Общечеловеческая архетипическая оппозиция «мы - они» в случае с этнической группой реализуется, в том числе, через визуальное сравнение «нас» как фенотипической и этнической нормы с «ними» - отклонением от этой нормы. Причем фенотипическая норма неразрывно связана с эстетической оценкой: «мы», по упоминавшимся свидетельствам антропоэстетики, подразумевается и идеалом красоты.

Формировавшийся в праистории фенотипическо-эстетический норматив и имплицитное соотнесение с ним «других» могут служить примером этнического архетипа как проявления базового общечеловеческого архетипа. «Чужак» фиксируется инстинктивно, без осознания различий. И чисто внешние, антропологические характеристики очень важны для этнической идентификации.

Однако внешние признаки - это негативная определенность, подспудное ощущение того, кто не есть «мы». А ведь «они» далеко не всегда заметно отличаются от «мы». Поэтому для этнической группы не менее валена позитивная определенность - ощущение того, кто есть «мы». В связи с чем весьма показательно, что атрибутирование русскости, то есть первичная рефлексия чувства внутригрупповой связи, выражается респондентами не только в неэтнических признаках общности языка и культуры, но и в таких «темных» критериях, как «русский характер», «национальная психология», «родная природа». Дать удобоваримую расшифровку этих терминов со слов респондентов не удается, обнаружить «русский характер» наука не смогла и, вместе с тем, все, кто всерьез занимается этнической проблематикой, знают, что эти признаки «работают», позволяя с высокой точностью «вычислять» русских. В иноэтничной среде можно почувствовать, выделить соотечественника по множеству психологических, неуловимых нюансов. Но вот объяснить, как это происходит, рационализировать процесс подобной идентификации оказывается крайне затруднительным делом даже для ученых.

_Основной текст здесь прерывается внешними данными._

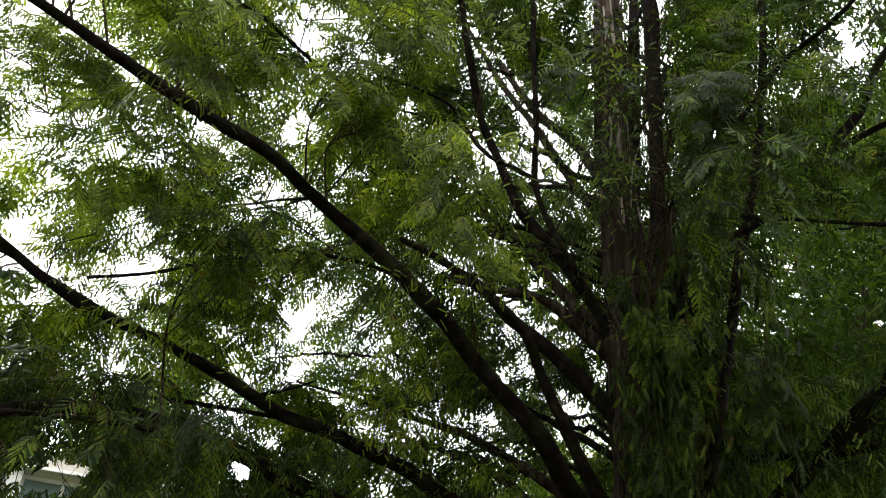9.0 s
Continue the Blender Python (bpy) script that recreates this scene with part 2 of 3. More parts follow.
limb(0.032, 0.026, (1.10, 4.66, 4.26), (0.83, 4.64, 4.79), (0.72, 4.58, 5.12), (0.72, 4.51, 5.58), (0.68, 4.44, 6.35), (0.66, 4.36, 7.05), (0.64, 4.29, 7.74), bare=0.95)
limb(0.022, 0.011, (0.72, 4.58, 5.12), (0.55, 4.50, 5.15), (0.39, 4.42, 5.15), (0.20, 4.33, 5.24), (-0.01, 4.23, 5.51), (-0.29, 4.12, 5.58), (-0.65, 3.97, 5.55), bare=0.70)
# three limbs behind, painted lit by the paler trunk bark
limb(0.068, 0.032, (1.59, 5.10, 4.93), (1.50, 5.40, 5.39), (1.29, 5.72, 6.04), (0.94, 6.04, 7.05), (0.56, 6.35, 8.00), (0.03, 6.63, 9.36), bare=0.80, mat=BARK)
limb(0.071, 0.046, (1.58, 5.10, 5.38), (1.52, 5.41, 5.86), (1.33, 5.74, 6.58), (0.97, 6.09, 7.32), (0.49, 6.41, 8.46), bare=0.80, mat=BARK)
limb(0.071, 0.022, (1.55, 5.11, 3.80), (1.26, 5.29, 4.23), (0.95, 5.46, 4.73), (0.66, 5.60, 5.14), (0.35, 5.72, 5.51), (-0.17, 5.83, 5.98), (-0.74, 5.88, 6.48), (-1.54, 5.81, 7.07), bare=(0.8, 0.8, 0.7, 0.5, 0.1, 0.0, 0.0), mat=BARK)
limb(0.025, 0.014, (0.69, 5.59, 5.18), (0.32, 5.49, 5.58), (-0.23, 5.36, 5.78), (-0.66, 5.18, 5.97), bare=0.60)
limb(0.080, 0.013, (1.43, 4.94, 1.95), (0.67, 5.06, 2.32), (0.24, 5.07, 2.53), (-0.11, 5.04, 2.72), (-0.41, 4.99, 2.81), (-0.74, 4.92, 2.92), (-1.02, 4.84, 2.97), (-1.25, 4.75, 3.06), (-1.54, 4.63, 3.18), (-1.77, 4.51, 3.26), (-2.11, 4.31, 3.34), (-2.40, 4.13, 3.40), (-2.72, 3.90, 3.56), (-3.06, 3.60, 3.77), (-3.27, 3.38, 3.90), (-3.48, 3.12, 3.90), (-3.72, 2.79, 3.79), (-3.92, 2.46, 3.61), bare=(0.9, 0.9, 0.85, 0.3, 0.7, 0.25, 0.5, 0.2, 0.1))
limb(0.022, 0.008, (-1.28, 4.85, 3.09), (-1.02, 4.78, 3.15), (-0.86, 4.74, 3.21), bare=(0.9, 0.3, 0.0))
limb(0.085, 0.030, (1.40, 4.95, 1.69), (0.14, 4.99, 2.15), (-0.38, 4.84, 2.34), (-0.77, 4.65, 2.44), (-1.00, 4.46, 2.50), (-1.14, 4.28, 2.54), (-1.67, 3.95, 2.63), (-2.02, 3.63, 2.56), (-2.23, 3.34, 2.41), (-2.40, 3.06, 2.21), (-2.48, 2.82, 2.05), (-2.58, 2.54, 1.85), bare=(0.6, 0.6, 0.5, 0.2, 0.0, 0.0, 0.6, 0.9))
# two low limbs, also lightened by bark colour to look lit
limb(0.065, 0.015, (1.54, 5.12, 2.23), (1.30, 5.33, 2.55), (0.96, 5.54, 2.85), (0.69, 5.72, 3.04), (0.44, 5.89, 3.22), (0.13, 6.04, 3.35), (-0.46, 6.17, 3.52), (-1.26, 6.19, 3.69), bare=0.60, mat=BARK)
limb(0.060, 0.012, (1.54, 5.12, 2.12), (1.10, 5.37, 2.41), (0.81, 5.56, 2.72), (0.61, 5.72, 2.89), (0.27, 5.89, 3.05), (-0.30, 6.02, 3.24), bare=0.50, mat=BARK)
limb(0.024, 0.015, (-0.22, 5.22, 4.36), (-0.81, 5.07, 4.44), (-1.39, 4.85, 4.33), (-1.60, 4.69, 4.15), (-1.86, 4.49, 3.96), (-2.01, 4.33, 3.79), (-2.15, 4.16, 3.65), (-2.30, 3.98, 3.52), bare=(0.05, 0.05, 0.1, 0.3, 0.9, 0.9))
limb(0.064, 0.096, (1.61, 4.68, 4.13), (1.73, 4.59, 4.59), (1.76, 4.53, 5.03), (1.78, 4.48, 5.62), (1.80, 4.43, 6.28), (1.82, 4.37, 6.92), (1.79, 4.34, 7.56), (1.73, 4.31, 8.88), bare=0.95)
limb(0.066, 0.064, (1.64, 4.93, 4.84), (1.70, 4.94, 5.36), (1.76, 4.95, 6.08), (1.81, 4.96, 6.80), (1.91, 4.96, 8.18), (2.04, 4.94, 9.49), bare=0.60)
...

Теоретическим объяснением этой подсознательной психологической связи может служить концепция Л.Пая о «чувстве ассоциации» - бессознательной схеме, определяющей «возможность и характер или даже саму способность членов данной культуры (в данном случае культура понимается как тождество этничности. - B.C.) к коммуникации между собой, а следовательно, способность к коллективным действиям». Более того, благодаря этому чувству даже находящиеся по отношению друг к другу в состоянии скрытого или явного конфликта группы общества имплицитно согласовывают свои действия! От себя добавлю, что общим основанием такого бессознательного группового единства оказываются врожденные этнические архетипы восприятия и действия.

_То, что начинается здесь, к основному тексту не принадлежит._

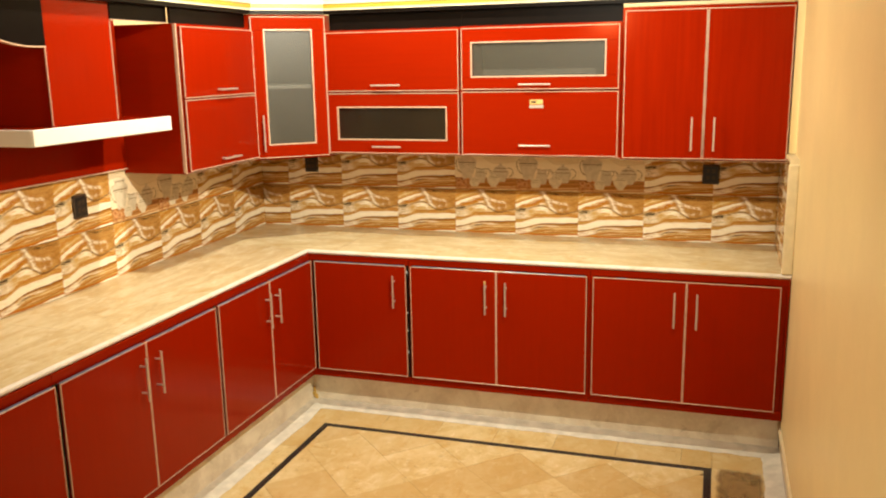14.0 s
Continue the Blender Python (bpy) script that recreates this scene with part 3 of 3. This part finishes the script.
def wall_cabinet(run, u0, u1, z0, z1, front, deep, label, name="wall_cabinet"):
    cab = thing(name, (0, 0, 0), label, "cabinet", "wall cabinets", "", place_of(run, u0, front, z0))
    shell(cab, 0, u1 - u0, 0, z1 - z0, deep)
    part("bottom_edging", local(box((0, 0.0002, -0.001), (u1 - u0, 0.003, 0.004), 0.0008), True), SILVER, cab, "thin aluminium edging")
    bm = bmesh.new()
    cuboid(bm, (0.0185, -deep + 0.009, 0.0185), (u1 - u0 - 0.0185, -deep + 0.013, z1 - z0 - 0.0185))
    part("lining", local(bm, True), INSIDE, cab, "pale cabinet lining")
    return cab


def cab_rail(cab, w, z0, z1):
    part("rail", local(box((0.018, -0.018, z0), (w - 0.018, 0, z1), 0.001), True), RED_FLAT, cab)


c = wall_cabinet("back", 0.648, 1.402, 1.387, 2.042, UF, UF - 0.006, "red wall cabinet with a plain flap above a smoked glass flap")
cabinet_door(c, 0.010, 0.747, 0.338, 0.643, (0.355, 0.368, 0.16, False), "", None, None, RED_FLAT)
cabinet_door(c, 0.010, 0.747, 0.010, 0.326, (0.352, 0.046, 0.16, False), "", (0.070, 0.676, 0.085, 0.250), SMOKED, RED_FLAT)
cab_rail(c, 0.754, 0.322, 0.342)
c = wall_cabinet("back", 1.404, 2.216, 1.387, 2.045, UF, UF - 0.006, "red wall cabinet with a frosted glass flap above a plain flap")
cabinet_door(c, 0.008, 0.802, 0.342, 0.646, (0.392, 0.366, 0.16, False), "", (0.064, 0.734, 0.408, 0.572), FROST, RED_FLAT)
low = cabinet_door(c, 0.008, 0.802, 0.010, 0.330, (0.394, 0.062, 0.16, False), "", None, None, RED_FLAT)
part("badge", local(box((0.364, 0.019, 0.266), (0.432, 0.0225, 0.290), 0.001), True), TAPE, low, "small golden maker's badge")
part("badge_strip", local(box((0.362, 0.019, 0.248), (0.434, 0.0222, 0.263), 0.001), True), STEEL, low, "small silver strip under the badge")
part("badge_print", local(box((0.372, 0.0222, 0.273), (0.398, 0.0232, 0.283), 0.0), True), SOCKET, low, "dark bar on the badge")
cab_rail(c, 0.812, 0.326, 0.346)
setting("trim_filler", box((-0.404, END, 1.424), (0.008, -2.995, 2.146)), CREAM_WALL, "cream plaster between wall cabinet and wall", "trim")
c = wall_cabinet("back", 2.218, 2.992, 1.380, 2.108, UF, UF - 0.006, "tall red wall cabinet with a pair of plain doors")
cabinet_door(c, 0.014, 0.388, 0.012, 0.712, (0.338, 0.133, 0.16, True), "", None, None, RED_GRAIN)
cabinet_door(c, 0.394, 0.768, 0.012, 0.712, (0.440, 0.133, 0.16, True), "", None, None, RED_GRAIN)

# corner cabinet, set across the corner
KA, KB = Vector((-0.652, -0.338)), Vector((-0.392, -0.646))
kw = (KB - KA).length
kturn = math.degrees(math.atan2(KB.y - KA.y, KB.x - KA.x))
corner = thing("corner_cabinet", (0, 0, 0), "red corner wall cabinet with a tall frosted glass door", "cabinet", "wall cabinets", "", pose(KA.x, KA.y, 1.372, 0, 0, kturn))
bm = bmesh.new()
inv = (pose(KA.x, KA.y, 1.372, 0, 0, kturn)).inverted()
def kloc(bm):
    bmesh.ops.transform(bm, matrix=inv, verts=bm.verts)
    return bm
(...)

Применительно к нашему случаю это означает, что преобладающие культурно-психологические критерии русской идентификации в действительности имеют мощную биологическую подоплеку, а иллюзия свободного выбора русскости существует в силу неосознаваемого характера этой подоплеки. Разумеется, биологическая ассимиляция не единственный (хотя, возможно, наиболее важный) канал включения в русскость, присоединения к русским. Культурная ассимиляция также весьма важна. Однако в действительности эти пути чаще всего совпадали и дополняли друг друга: межэтнические браки вели к культурной ассимиляции в русскость, а культурная ассимиляция способствовала биологической.

По весьма приблизительным оценкам В.И.Козлова, за годы Советской власти к русским себя причислило около 15-20 млн. человек . По крайней мере половину этих ассимилянтов составили украинцы и белорусы, а главным каналом присоединения к русским были смешанные браки. Поэтому не стоит преувеличивать степень свободы перехода из одной этнической группы в другую: чаще всего это выбор национальности одного из родителей и/или смена национальности на генетически и культурно близкую, что имело место с политически мотивированной массовой записью украинцев и белорусов в «русских» в 1930-е гг. и противоположным процессом на Украине 1990-х гг.

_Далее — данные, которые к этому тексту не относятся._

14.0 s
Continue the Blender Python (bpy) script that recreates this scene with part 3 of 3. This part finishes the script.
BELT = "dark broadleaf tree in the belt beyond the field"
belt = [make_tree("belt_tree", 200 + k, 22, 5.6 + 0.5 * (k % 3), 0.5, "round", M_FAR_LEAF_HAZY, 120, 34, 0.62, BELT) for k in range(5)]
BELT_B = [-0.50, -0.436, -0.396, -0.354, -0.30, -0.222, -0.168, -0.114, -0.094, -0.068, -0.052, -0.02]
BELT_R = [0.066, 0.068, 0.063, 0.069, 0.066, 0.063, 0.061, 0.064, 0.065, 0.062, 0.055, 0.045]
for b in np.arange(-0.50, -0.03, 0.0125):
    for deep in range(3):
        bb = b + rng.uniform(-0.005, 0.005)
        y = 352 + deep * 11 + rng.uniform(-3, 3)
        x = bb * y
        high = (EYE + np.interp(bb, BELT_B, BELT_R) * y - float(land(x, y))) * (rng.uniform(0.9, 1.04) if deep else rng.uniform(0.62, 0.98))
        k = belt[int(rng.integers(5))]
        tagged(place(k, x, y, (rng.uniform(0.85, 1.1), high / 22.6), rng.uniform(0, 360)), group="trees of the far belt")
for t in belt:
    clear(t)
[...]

Советский потенциал ассимиляции в русскость был весьма значителен. О его размерах можно судить по объему группы советского населения, сохранившей нерусскую национальную принадлежность, но принявшей русский язык в качестве родного. Таких русскоязычных в СССР по переписи 1989 г. насчитывалось до 15,8 млн. человек, причем основную их часть составили украинцы (8,3 млн.) и белорусы (2,9 млн.), то есть максимально близкие к русским в генетическом и историко-культурном отношениях народы. В перечне принявших русский как родной язык важное место занимали также евреи (1,2 млн. человек), татары (1,1 млн.) и немцы (1 млн.) .

Таким образом, культурно-психологическое и биологическое определения русскости при своей внешней противоположности на практике в большинстве случаев совпадают. Говоря языком логики, объемы этих понятий не тождественны (не совпадают полностью), но в значительной части пересекаются.